Among the chivalrous traditions, the bar-set prides itself on is its refusal to let a compatriot drink alone.

“Want another one, Hank?” the bartender says.

Hank, casts a glance at Stu beside him, who just ordered fresh suds.

“I guess so,” he says. “I can’t let Stu drink alone.”

Interestingly, Hank’s gesture is portrayed as an altruistic act — defending Stu against loneliness — but we know better.

Generally, an offer such as Hank’s is made on the assumption that through some mysterious barroom intuition the levels of Hank and Stu’s brews will sync up and they will finish at the same time, allowing them to settle their bills together.

However, sometimes this process of syncing-up is easier said than done; sometimes two barstool neighbours get caught up in the famous Half-Beer Reciprocation Blues (HBRB).

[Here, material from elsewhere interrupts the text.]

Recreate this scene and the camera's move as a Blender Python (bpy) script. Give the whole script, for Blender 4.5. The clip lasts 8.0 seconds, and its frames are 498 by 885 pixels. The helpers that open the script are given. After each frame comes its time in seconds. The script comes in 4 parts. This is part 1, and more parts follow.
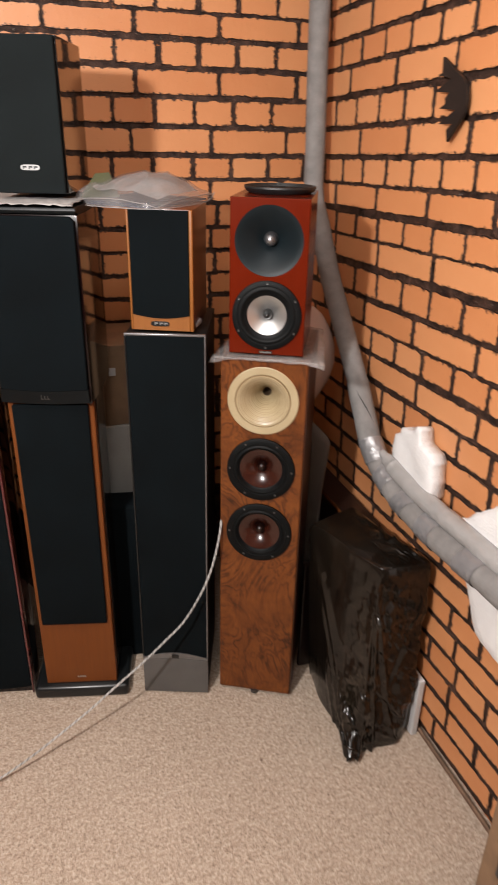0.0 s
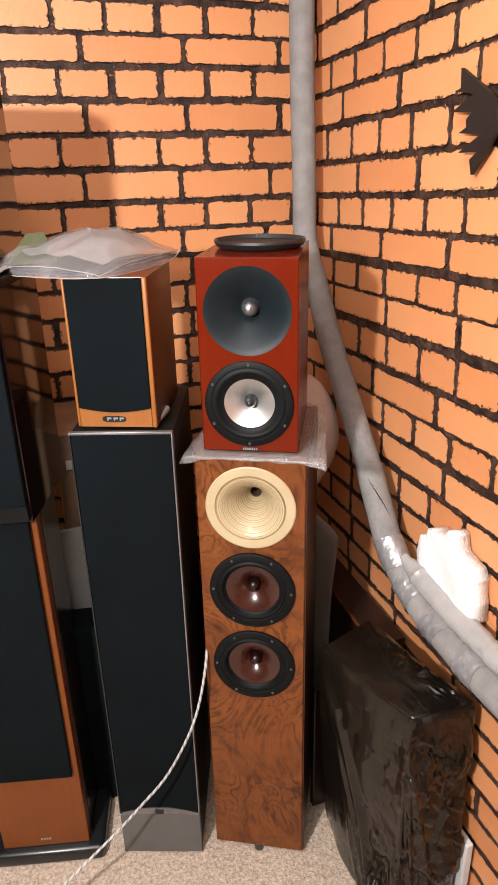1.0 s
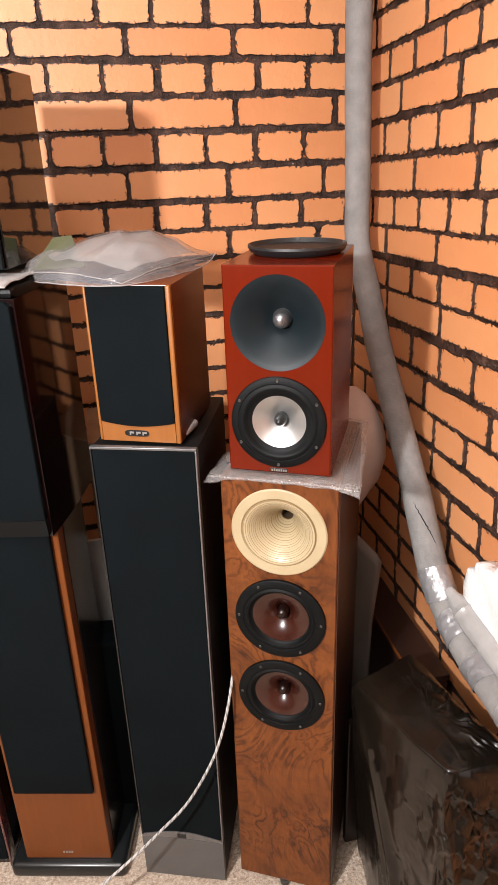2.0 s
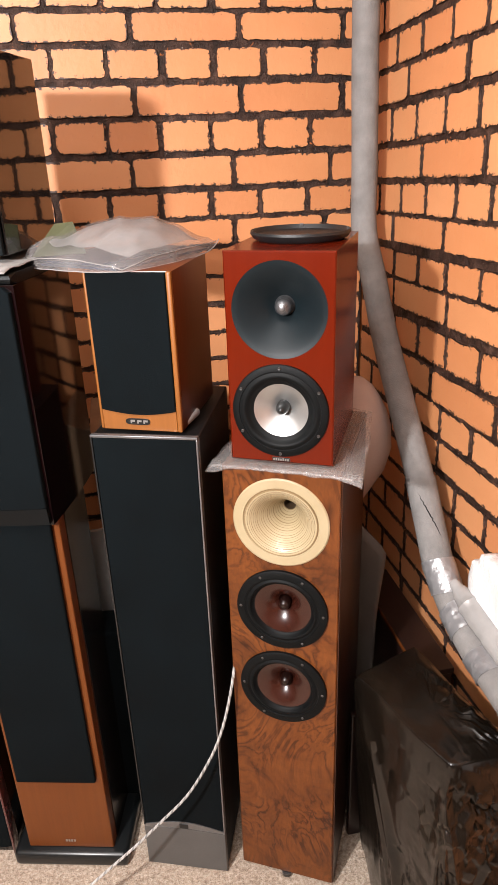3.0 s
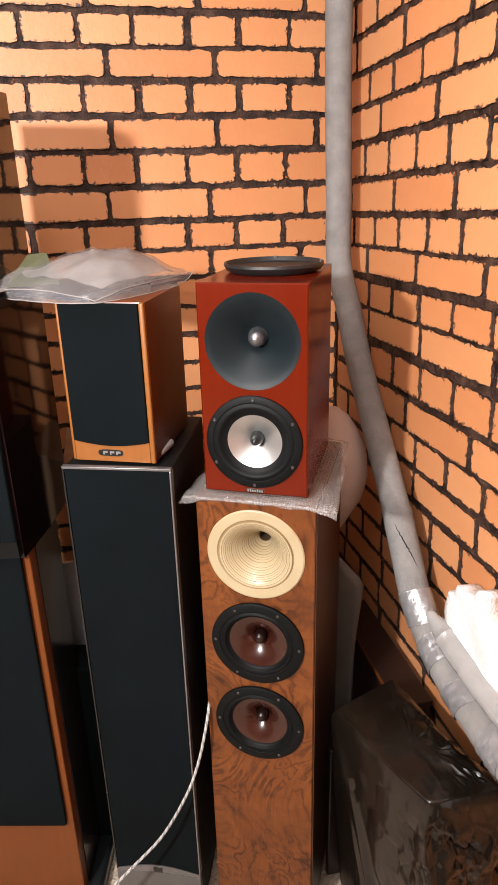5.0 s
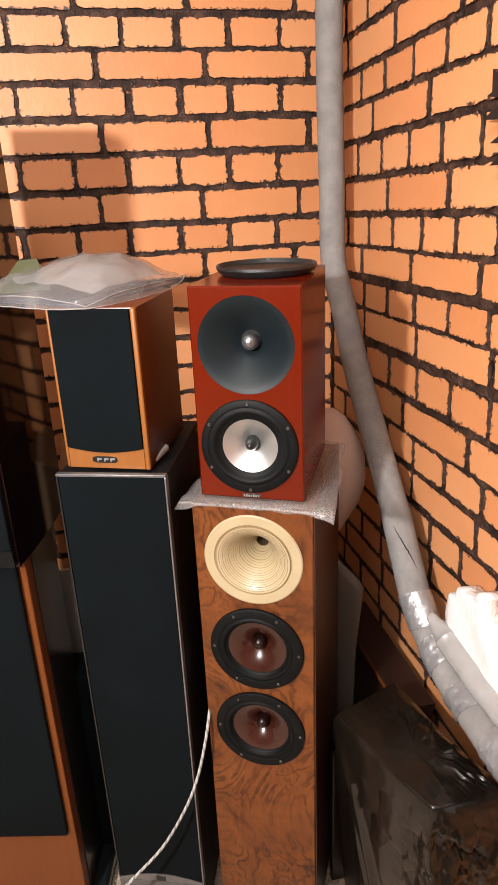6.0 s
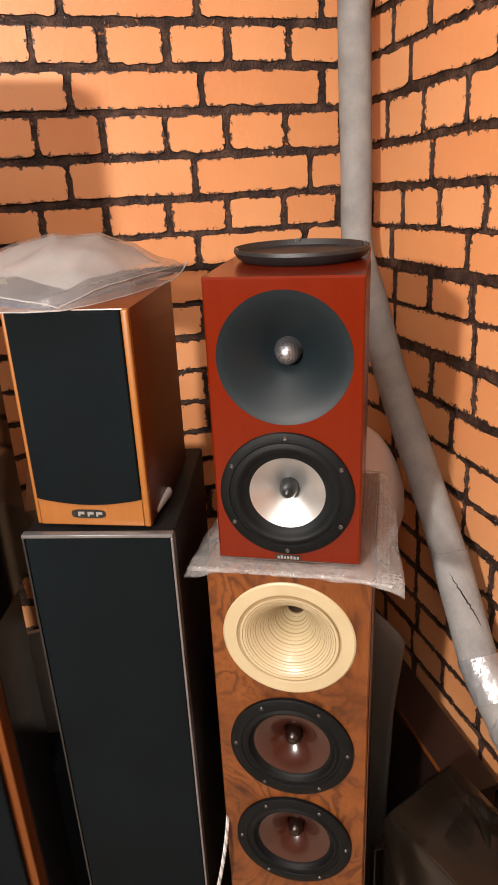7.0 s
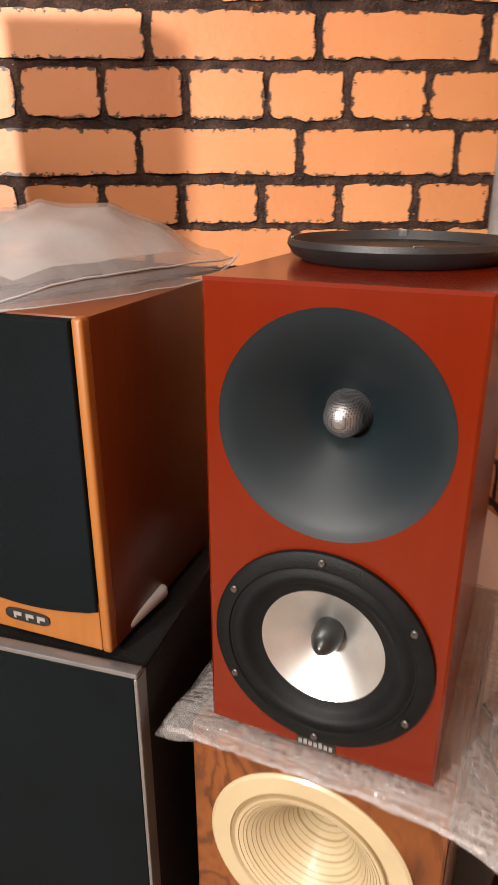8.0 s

HBRB occurs when two buddies are half a beer apart, drinking at the same pace, and unwilling to let the other imbibe alone. Thus, one guy finishes a beer while his pal has half a beer left, then he orders another, and is halfway done that one when his friend finishes his and hails the bartender for a refill.

You can see where this is going.

When one witnesses a bout of HBRB, questions spring to mind:

What level of self-awareness do the participants possess re: their HBRB? Is it possible that one drinker is aware of the pattern and is actively engineering it to continue that way? Are both parties trying to sync-up their beers, but having trouble coordinating the effort? They could, for example, both be accidentally speeding up their consumption at exactly the same time and to the same degree, thus maintaining their half-beer bond despite their best efforts to close the gap.

I concede this is unlikely.

Does the magic of HBRB get lost if one comrade mentions it to the other?

I occasionally find myself sharing a sublime, unspoken truth with someone — the type of sentiment that does well when floating unvoiced around two people, but which loses its grace when someone (usually me) points it out.

Does HBRB become awkward and clunky when one person mentions it to another?

A good anthropologist would say it all depends on context, and she’d be right. But oddly, good anthropologists rarely venture into good bars, which is a shame, because they teem with life — with unspoken rules, with customer/server understandings, with knowing nods, with sports trivia masters, with heartbreak, and with resilience.

In other words, I’m going to miss the Roadhouse when it’s gone.